» **Material provided**:

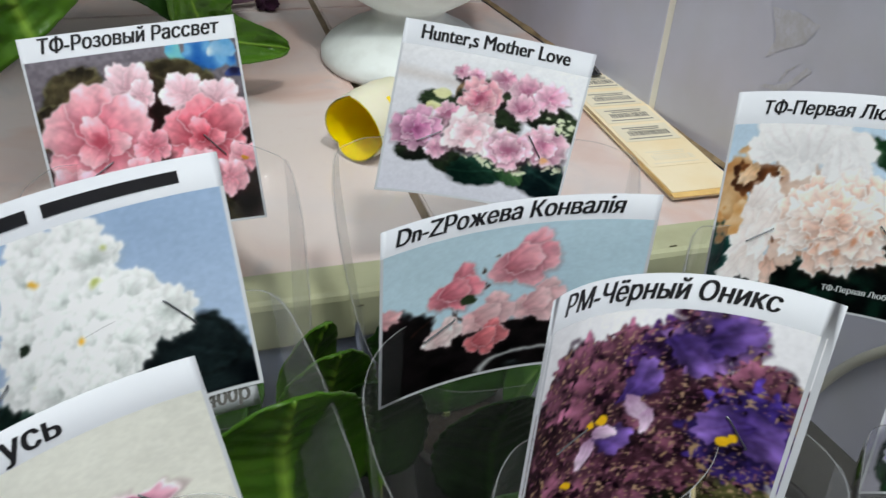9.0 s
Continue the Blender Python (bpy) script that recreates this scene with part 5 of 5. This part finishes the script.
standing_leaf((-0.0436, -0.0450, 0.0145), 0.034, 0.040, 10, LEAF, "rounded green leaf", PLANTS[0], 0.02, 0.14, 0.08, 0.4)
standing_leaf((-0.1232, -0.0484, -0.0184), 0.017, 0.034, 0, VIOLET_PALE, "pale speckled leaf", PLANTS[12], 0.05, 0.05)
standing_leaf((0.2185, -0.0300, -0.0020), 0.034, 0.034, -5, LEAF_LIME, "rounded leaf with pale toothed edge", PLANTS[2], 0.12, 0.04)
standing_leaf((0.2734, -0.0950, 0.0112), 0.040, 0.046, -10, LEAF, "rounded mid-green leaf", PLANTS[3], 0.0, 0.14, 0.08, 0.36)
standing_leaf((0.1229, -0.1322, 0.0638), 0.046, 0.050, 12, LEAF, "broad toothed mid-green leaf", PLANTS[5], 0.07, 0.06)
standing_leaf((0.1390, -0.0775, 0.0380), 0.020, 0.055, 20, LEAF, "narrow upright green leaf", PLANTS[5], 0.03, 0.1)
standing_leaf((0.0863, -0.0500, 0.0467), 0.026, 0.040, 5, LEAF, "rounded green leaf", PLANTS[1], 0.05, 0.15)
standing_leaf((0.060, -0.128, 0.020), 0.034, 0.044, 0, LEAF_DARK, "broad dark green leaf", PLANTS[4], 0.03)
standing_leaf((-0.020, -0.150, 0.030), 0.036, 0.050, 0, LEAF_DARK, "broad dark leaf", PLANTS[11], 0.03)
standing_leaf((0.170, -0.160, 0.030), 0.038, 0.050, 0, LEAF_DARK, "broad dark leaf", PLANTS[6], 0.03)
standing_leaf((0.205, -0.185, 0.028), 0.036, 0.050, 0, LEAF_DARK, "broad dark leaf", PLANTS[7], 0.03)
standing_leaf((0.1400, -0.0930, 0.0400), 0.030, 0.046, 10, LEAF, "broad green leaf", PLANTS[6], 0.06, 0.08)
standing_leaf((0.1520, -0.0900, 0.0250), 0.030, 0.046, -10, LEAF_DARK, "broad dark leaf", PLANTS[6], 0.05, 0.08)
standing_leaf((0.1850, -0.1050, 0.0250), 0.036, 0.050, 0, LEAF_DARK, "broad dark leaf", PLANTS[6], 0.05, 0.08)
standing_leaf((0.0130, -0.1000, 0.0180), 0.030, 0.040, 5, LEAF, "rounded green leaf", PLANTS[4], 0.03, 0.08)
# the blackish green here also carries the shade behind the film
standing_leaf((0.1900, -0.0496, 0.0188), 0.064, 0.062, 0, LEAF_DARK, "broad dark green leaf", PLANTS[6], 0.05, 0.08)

» **Directions for this task**: Every line of the data should be copied as it stands, without the images.

» **Solution**:
9.0 s
Continue the Blender Python (bpy) script that recreates this scene with part 5 of 5. This part finishes the script.
standing_leaf((-0.0436, -0.0450, 0.0145), 0.034, 0.040, 10, LEAF, "rounded green leaf", PLANTS[0], 0.02, 0.14, 0.08, 0.4)
standing_leaf((-0.1232, -0.0484, -0.0184), 0.017, 0.034, 0, VIOLET_PALE, "pale speckled leaf", PLANTS[12], 0.05, 0.05)
standing_leaf((0.2185, -0.0300, -0.0020), 0.034, 0.034, -5, LEAF_LIME, "rounded leaf with pale toothed edge", PLANTS[2], 0.12, 0.04)
standing_leaf((0.2734, -0.0950, 0.0112), 0.040, 0.046, -10, LEAF, "rounded mid-green leaf", PLANTS[3], 0.0, 0.14, 0.08, 0.36)
standing_leaf((0.1229, -0.1322, 0.0638), 0.046, 0.050, 12, LEAF, "broad toothed mid-green leaf", PLANTS[5], 0.07, 0.06)
standing_leaf((0.1390, -0.0775, 0.0380), 0.020, 0.055, 20, LEAF, "narrow upright green leaf", PLANTS[5], 0.03, 0.1)
standing_leaf((0.0863, -0.0500, 0.0467), 0.026, 0.040, 5, LEAF, "rounded green leaf", PLANTS[1], 0.05, 0.15)
standing_leaf((0.060, -0.128, 0.020), 0.034, 0.044, 0, LEAF_DARK, "broad dark green leaf", PLANTS[4], 0.03)
standing_leaf((-0.020, -0.150, 0.030), 0.036, 0.050, 0, LEAF_DARK, "broad dark leaf", PLANTS[11], 0.03)
standing_leaf((0.170, -0.160, 0.030), 0.038, 0.050, 0, LEAF_DARK, "broad dark leaf", PLANTS[6], 0.03)
standing_leaf((0.205, -0.185, 0.028), 0.036, 0.050, 0, LEAF_DARK, "broad dark leaf", PLANTS[7], 0.03)
standing_leaf((0.1400, -0.0930, 0.0400), 0.030, 0.046, 10, LEAF, "broad green leaf", PLANTS[6], 0.06, 0.08)
standing_leaf((0.1520, -0.0900, 0.0250), 0.030, 0.046, -10, LEAF_DARK, "broad dark leaf", PLANTS[6], 0.05, 0.08)
standing_leaf((0.1850, -0.1050, 0.0250), 0.036, 0.050, 0, LEAF_DARK, "broad dark leaf", PLANTS[6], 0.05, 0.08)
standing_leaf((0.0130, -0.1000, 0.0180), 0.030, 0.040, 5, LEAF, "rounded green leaf", PLANTS[4], 0.03, 0.08)
# the blackish green here also carries the shade behind the film
standing_leaf((0.1900, -0.0496, 0.0188), 0.064, 0.062, 0, LEAF_DARK, "broad dark green leaf", PLANTS[6], 0.05, 0.08)